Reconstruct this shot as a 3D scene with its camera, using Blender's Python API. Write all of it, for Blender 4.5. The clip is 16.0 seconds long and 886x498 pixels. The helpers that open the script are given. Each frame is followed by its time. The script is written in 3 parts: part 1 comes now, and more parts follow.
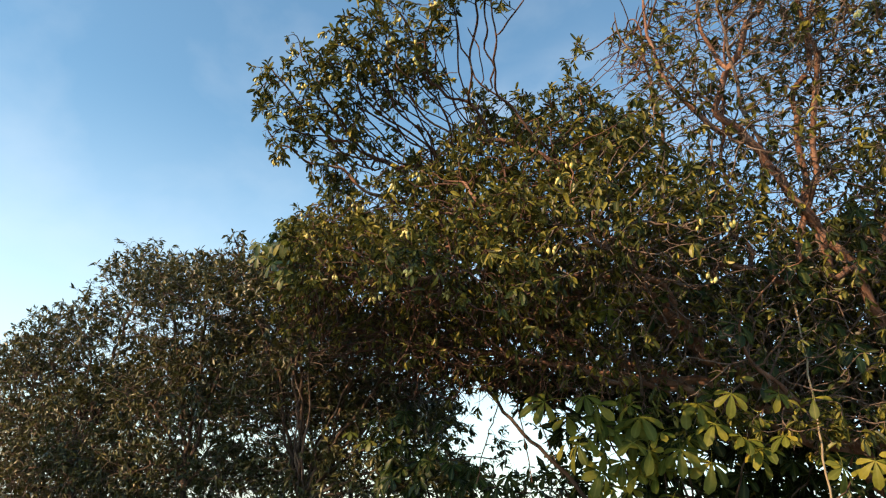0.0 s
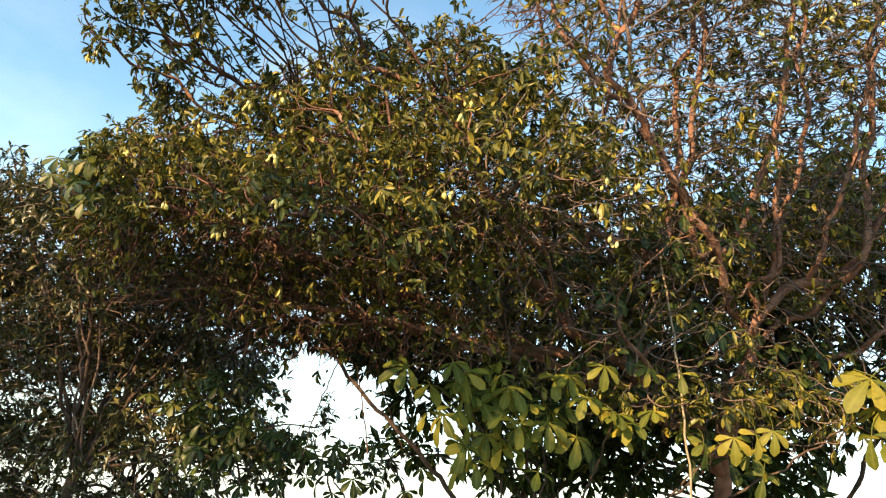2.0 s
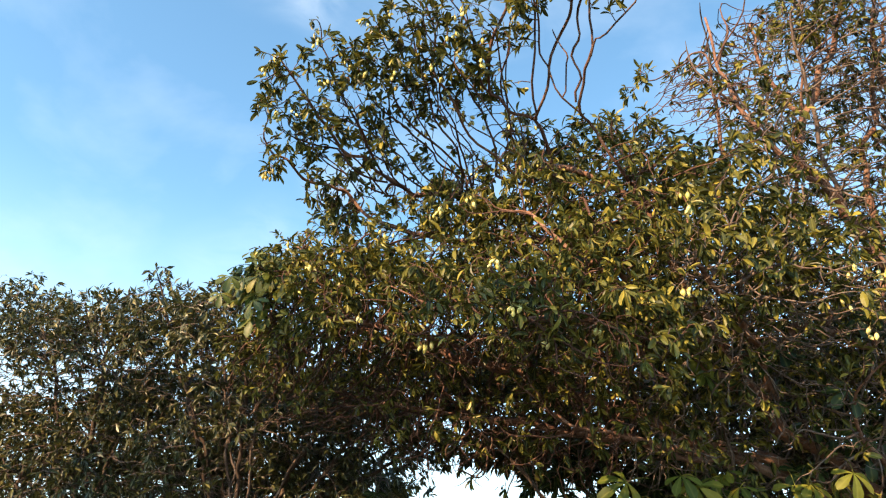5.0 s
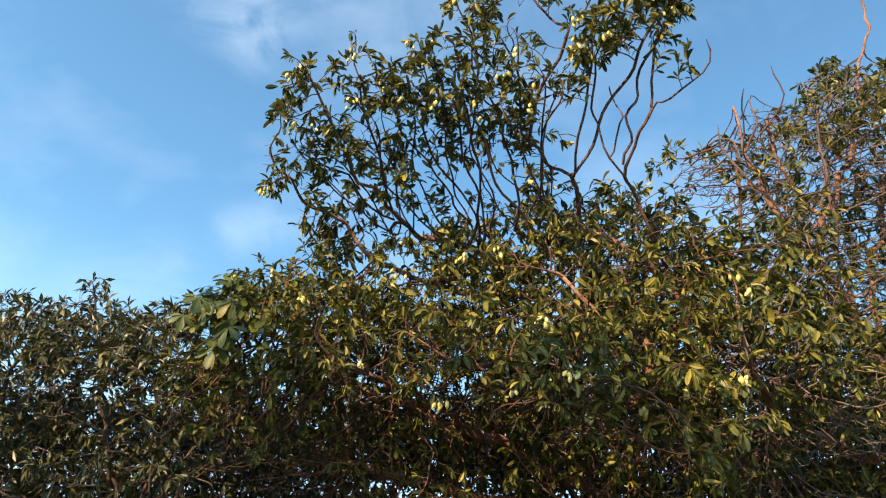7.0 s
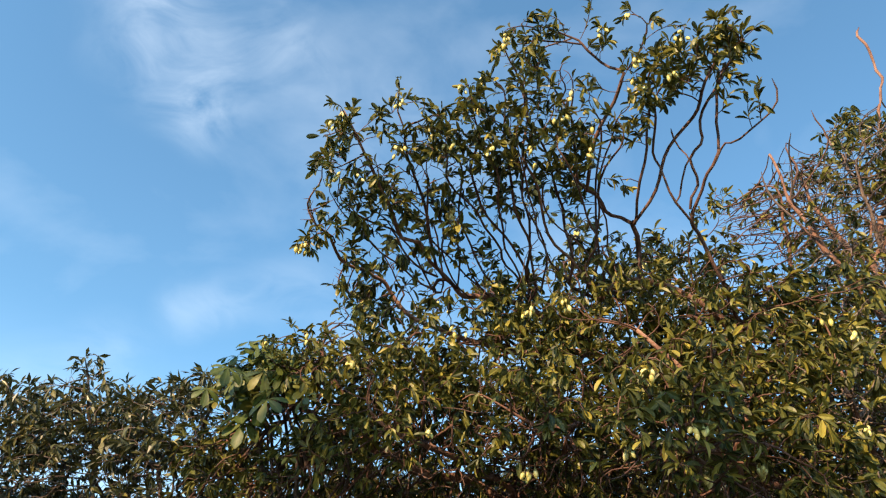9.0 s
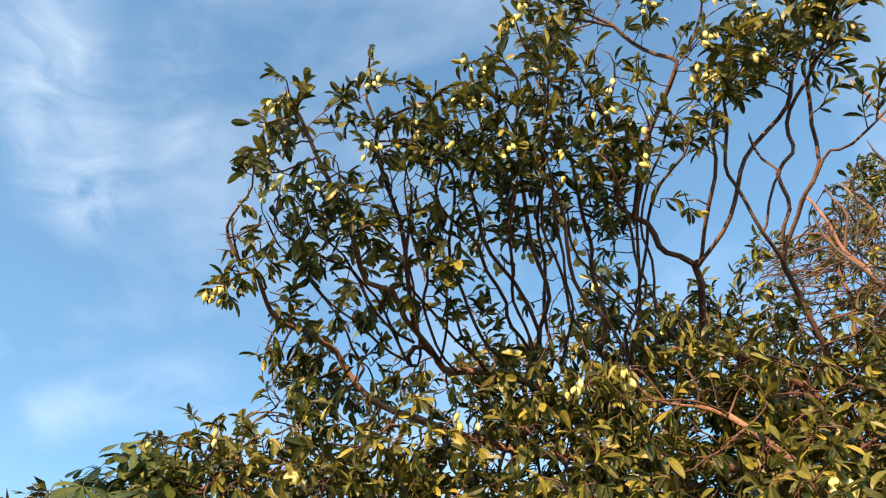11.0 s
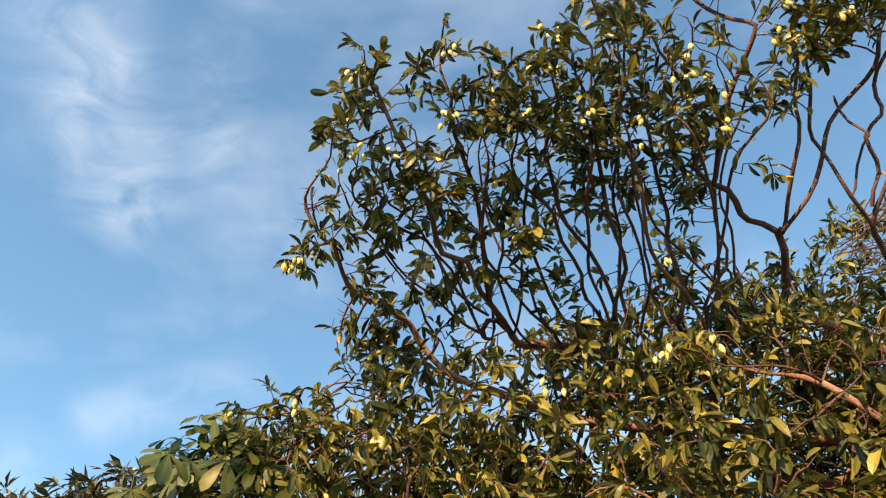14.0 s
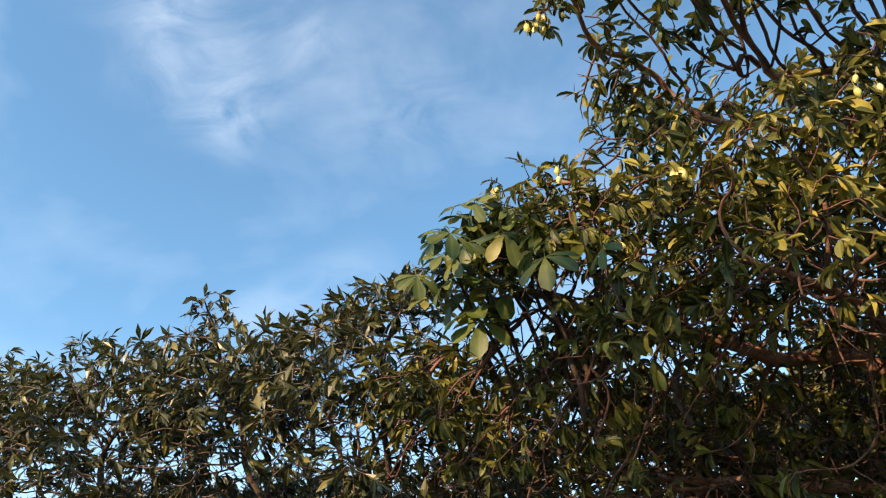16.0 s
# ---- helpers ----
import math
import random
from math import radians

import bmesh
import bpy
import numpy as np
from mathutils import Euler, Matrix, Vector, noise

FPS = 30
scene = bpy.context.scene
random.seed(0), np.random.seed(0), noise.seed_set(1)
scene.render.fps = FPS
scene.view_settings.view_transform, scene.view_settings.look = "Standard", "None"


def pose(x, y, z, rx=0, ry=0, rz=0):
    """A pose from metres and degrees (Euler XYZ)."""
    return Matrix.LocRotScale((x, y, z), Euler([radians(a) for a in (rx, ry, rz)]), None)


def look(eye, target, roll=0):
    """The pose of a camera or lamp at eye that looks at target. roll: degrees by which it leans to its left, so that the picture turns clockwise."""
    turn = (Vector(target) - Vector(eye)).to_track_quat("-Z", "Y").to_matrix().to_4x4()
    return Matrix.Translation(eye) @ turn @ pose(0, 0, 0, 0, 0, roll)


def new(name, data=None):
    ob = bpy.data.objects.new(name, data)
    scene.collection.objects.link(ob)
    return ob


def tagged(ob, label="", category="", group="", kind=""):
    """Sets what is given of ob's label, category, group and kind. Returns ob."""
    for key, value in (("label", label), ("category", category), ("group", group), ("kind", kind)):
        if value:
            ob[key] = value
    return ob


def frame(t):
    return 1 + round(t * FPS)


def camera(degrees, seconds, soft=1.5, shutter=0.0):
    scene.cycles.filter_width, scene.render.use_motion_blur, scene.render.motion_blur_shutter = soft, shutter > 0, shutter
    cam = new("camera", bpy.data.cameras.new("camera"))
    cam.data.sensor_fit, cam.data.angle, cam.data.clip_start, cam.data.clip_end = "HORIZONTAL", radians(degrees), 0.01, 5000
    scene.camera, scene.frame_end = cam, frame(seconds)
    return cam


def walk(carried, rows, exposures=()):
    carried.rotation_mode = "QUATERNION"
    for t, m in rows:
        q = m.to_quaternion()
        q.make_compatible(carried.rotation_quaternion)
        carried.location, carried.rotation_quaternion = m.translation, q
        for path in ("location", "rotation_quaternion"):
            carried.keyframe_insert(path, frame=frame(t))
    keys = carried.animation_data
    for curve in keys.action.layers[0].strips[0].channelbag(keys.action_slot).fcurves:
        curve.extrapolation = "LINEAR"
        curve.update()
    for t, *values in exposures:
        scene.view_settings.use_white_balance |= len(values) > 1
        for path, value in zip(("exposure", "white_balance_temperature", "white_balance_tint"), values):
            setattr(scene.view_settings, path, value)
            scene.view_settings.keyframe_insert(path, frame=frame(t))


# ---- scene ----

Required work
Pick out the lines containing the word "category" and show them.

Task output
def tagged(ob, label="", category="", group="", kind=""):
    """Sets what is given of ob's label, category, group and kind. Returns ob."""
    for key, value in (("label", label), ("category", category), ("group", group), ("kind", kind)):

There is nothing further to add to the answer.